Emergence versus Entropy, By Julian Birkinshaw, London Business School Term Chair Professor of Strategy and Entrepreneurship.
“I have been puzzling over complexity in organisations for a while now, and I reckon there are three processes underway in organisations that collectively determine the level of actual complexity as experienced by people in the organisation.
1. There is a design process –the allocation of roles and responsibilities through some sort of top-down master plan. We all know how this works.
2. There is an emergent process – a bottom-up form of spontaneous interaction between well-intentioned individuals, also known as self-organising. This has become very popular in the field of management, in large part because it draws on insights from the world of nature, such as the seemingly-spontaneous order that is exhibited by migrating geese and ant colonies. Under the right conditions, it seems, individual employees will come together to create effective coordinated action. The role of the leader is therefore to foster “emergent” order among employees without falling into the trap of over-engineering it.
3. Finally, there is an entropic process – the gradual trending of an organisational system towards disorder. This is where it gets a bit tricky. The disciples of self-organising often note that companies are “open systems” that exchange resources with the outside world, and this external source of energy is what helps to renew and refresh them. But the reality is that most companies are only semi-open. In fact, many large companies I know are actually pretty closed to outside influences. And if this is the case, the second law of thermodynamics comes into effect, namely that a closed system will gradually move towards a state of maximum disorder (i.e. entropy).
And here is the underlying conceptual point. The more open the organisation is to external sources of energy, the easier it is to harness the forces of emergence rather than entropy. What does this mean in practice? Things like refreshing your management team with outside hires, circulating employees, making people explicitly accountable to external stakeholders, collaborating with suppliers and partners, and conducting experiments in “open innovation”.”
Mr. Birkinshaw’s advice, while sound, obscures the deeper psychological and cultural aversion to even thinking about entropy. The people who run organisations are organised, and organised people don’t do entropy. There are people who live by entropy, but they just don’t work their way up to the top of organisations. They take what serendipity comes to them and accept the losses of fate. They may achieve some notoriety in art or science, but only tangentially. The really successful artists and scientists are organised (Einstein’s work was organised by his first wife.)

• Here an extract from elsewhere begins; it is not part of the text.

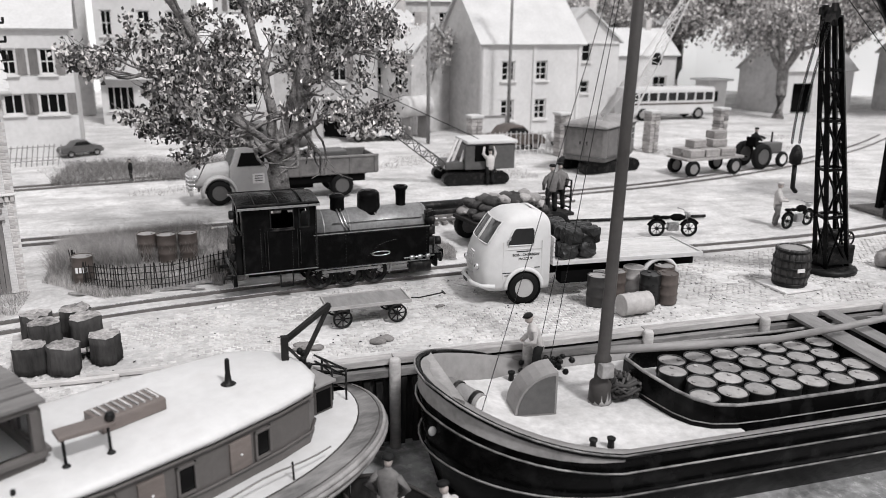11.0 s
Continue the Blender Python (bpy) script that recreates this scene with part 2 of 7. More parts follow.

Organised people achieve incredible success in moments of low entropy, because when you take a system with profound imbalances and impose a few constraints, the results look miraculous. Think of the Hoover dam. When it was constructed, it unleashed an immense amount of “free energy”, but that energy attracted crowds to Arizona and California that were greater than the dam could sustain. Now the dam is just a small part of the energy portfolio, too big to shut down but too small to make a difference in anybody’s life. The entropy of the system has overwhelmed its relevance, and now no organisation will bring back the low entropy of a rural landscape with a flowing, falling river. The application of constraints appears to make free energy, at first, but at some point additional constraints of the same kind only reduce the free energy further. The result is a social and cultural catastrophe with no logical answers. The same is true in Israel and everywhere else where resources have been allocated in logical but arbitrarily orders.
Remember that entropy is not a law or a process. It is just an idea, a way of understanding what happens when the logic of causation break down. Statistical mechanics works for phenomena that emerge consistently by chance, not through any chain of cause and effect. Entropy is a way of understanding how systems evolve on their own initiative, unintentionally, and generally uncontrollably. The laws are conservation of momentum, information, and the speed of light. Entropy emerges from the fact that those laws place no constraints on location, and within them nothing is prohibited. Information and momentum are free to go anywhere, so they go as many places as possible as soon as they can get there. The second law of thermodynamics might be restated without mention of entropy as “the energy and information in the configuration of matter will tend to distribute itself as evenly and randomly as possible throughout the available space because it has no reason not to.”
One curious result is that the entropy of one body is constrained by the entropy of everything around it, not by a law or limit of entropy. Curiouser still is the notion that Alice in Wonderland is not a book about entropy, but a book about information unfettered by entropy. What would happen if physical reality were governed by information? It would be arbitrary and capricious. While entropy is not logical or causative, logic and causation depend on the backstop of entropy for their meaning and consistency.